--- Stated goal ---
In the listing below, find every line with the string "Continue" and pull it out.

--- Material for this exercise ---
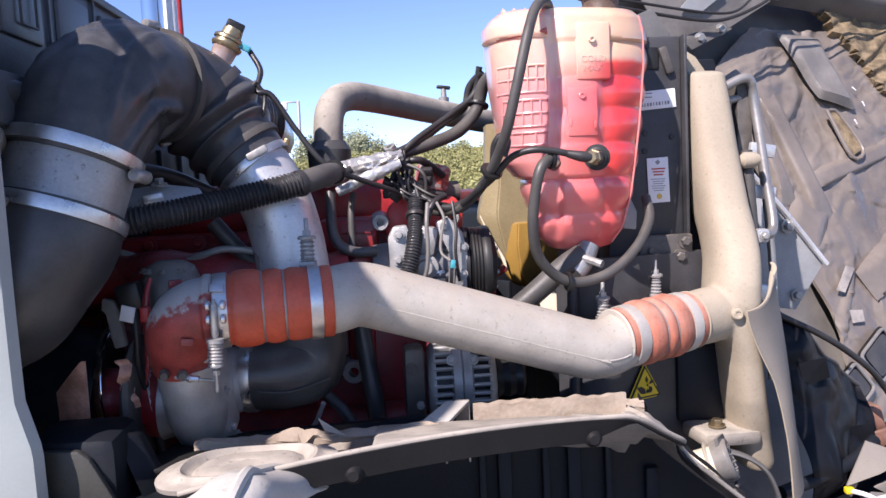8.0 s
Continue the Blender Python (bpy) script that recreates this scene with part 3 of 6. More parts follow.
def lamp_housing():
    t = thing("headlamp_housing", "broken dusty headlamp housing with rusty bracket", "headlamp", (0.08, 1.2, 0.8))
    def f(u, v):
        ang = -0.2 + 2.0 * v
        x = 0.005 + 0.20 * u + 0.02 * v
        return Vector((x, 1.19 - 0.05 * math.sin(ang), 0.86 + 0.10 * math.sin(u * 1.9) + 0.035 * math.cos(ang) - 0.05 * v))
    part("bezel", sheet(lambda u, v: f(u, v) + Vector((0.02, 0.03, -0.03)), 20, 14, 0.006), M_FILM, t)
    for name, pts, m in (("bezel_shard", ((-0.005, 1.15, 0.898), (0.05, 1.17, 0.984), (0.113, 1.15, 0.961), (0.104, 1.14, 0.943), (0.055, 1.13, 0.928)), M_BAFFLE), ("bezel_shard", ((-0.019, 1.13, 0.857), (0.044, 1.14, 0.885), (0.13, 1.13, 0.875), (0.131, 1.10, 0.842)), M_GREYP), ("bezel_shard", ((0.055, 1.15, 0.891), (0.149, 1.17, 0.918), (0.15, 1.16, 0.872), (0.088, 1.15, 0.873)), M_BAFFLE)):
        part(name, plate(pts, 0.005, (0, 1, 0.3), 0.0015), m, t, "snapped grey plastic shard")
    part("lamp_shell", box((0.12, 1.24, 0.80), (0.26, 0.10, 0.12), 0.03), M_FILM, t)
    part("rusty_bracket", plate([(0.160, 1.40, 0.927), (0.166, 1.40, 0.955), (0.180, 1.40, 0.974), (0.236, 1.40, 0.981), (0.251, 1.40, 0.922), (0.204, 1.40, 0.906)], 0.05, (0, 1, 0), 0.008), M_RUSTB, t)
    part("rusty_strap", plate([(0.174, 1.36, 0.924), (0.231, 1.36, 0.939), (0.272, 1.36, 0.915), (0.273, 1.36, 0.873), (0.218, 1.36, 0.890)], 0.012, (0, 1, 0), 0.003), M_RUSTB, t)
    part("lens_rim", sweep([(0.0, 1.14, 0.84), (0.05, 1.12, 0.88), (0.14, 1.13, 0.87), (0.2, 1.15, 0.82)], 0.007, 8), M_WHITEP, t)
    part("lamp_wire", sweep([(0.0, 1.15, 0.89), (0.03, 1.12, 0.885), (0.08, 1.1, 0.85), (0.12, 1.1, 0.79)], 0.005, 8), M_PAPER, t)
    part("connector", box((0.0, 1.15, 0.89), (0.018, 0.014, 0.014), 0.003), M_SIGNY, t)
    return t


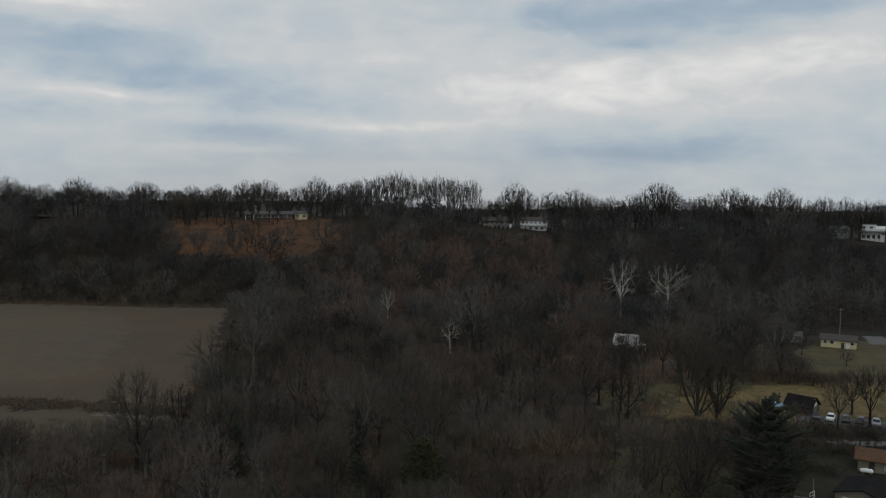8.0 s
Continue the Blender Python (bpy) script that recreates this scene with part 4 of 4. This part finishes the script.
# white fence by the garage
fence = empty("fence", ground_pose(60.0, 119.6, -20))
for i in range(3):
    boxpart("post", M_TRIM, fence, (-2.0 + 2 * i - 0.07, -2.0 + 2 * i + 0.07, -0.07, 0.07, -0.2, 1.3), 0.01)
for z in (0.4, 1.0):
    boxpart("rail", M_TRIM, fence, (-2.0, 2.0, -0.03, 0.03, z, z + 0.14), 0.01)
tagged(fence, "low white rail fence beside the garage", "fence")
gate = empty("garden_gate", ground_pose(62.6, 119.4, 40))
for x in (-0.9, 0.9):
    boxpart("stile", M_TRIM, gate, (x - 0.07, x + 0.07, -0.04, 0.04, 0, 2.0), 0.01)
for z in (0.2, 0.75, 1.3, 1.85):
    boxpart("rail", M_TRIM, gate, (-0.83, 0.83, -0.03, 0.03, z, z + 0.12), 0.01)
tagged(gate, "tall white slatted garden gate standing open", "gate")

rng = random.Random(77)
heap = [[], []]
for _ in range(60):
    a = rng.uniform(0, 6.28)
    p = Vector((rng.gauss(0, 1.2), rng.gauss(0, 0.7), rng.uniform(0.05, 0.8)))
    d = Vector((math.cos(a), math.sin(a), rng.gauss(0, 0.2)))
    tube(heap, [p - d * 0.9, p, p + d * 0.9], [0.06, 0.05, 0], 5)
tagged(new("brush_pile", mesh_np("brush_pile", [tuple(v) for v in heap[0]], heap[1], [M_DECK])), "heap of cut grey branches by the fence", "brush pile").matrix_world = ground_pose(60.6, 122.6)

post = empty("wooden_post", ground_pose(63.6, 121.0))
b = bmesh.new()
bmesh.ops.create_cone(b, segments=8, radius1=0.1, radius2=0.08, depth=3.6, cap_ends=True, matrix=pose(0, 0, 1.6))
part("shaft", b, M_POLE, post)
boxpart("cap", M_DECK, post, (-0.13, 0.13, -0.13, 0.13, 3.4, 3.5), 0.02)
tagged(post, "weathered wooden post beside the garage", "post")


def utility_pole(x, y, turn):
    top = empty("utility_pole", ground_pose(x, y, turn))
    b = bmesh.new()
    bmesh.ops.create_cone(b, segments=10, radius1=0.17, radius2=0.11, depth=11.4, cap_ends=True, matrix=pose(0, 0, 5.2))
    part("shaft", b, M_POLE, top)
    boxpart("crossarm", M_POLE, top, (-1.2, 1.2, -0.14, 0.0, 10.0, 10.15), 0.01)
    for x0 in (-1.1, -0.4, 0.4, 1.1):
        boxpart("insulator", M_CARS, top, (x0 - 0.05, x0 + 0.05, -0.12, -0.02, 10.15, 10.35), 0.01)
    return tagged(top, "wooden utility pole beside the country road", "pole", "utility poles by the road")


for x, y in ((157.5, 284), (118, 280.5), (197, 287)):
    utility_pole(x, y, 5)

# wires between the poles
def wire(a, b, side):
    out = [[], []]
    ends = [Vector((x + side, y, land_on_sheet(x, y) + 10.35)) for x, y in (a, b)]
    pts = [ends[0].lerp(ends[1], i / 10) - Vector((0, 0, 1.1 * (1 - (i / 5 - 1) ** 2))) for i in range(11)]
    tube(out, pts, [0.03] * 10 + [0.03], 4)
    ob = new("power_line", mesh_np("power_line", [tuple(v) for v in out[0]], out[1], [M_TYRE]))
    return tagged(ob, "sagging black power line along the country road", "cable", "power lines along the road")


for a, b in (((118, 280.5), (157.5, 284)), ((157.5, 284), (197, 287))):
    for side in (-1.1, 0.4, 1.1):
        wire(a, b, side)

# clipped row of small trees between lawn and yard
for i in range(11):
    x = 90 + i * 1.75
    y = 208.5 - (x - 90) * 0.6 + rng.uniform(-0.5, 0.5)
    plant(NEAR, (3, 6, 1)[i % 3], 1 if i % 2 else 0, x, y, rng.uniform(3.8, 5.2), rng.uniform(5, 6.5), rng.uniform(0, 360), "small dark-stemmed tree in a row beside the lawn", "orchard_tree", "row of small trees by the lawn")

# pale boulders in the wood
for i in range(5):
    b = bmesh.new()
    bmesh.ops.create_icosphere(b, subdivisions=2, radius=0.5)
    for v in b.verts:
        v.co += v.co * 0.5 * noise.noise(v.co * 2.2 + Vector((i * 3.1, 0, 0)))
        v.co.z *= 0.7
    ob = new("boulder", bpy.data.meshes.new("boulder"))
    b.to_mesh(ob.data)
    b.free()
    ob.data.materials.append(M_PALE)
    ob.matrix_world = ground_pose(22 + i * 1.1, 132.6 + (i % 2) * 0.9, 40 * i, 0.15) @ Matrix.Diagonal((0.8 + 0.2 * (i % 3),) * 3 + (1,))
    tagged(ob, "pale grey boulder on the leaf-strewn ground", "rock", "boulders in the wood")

--- Complete answer ---
Continue the Blender Python (bpy) script that recreates this scene with part 3 of 6. More parts follow.
Continue the Blender Python (bpy) script that recreates this scene with part 4 of 4. This part finishes the script.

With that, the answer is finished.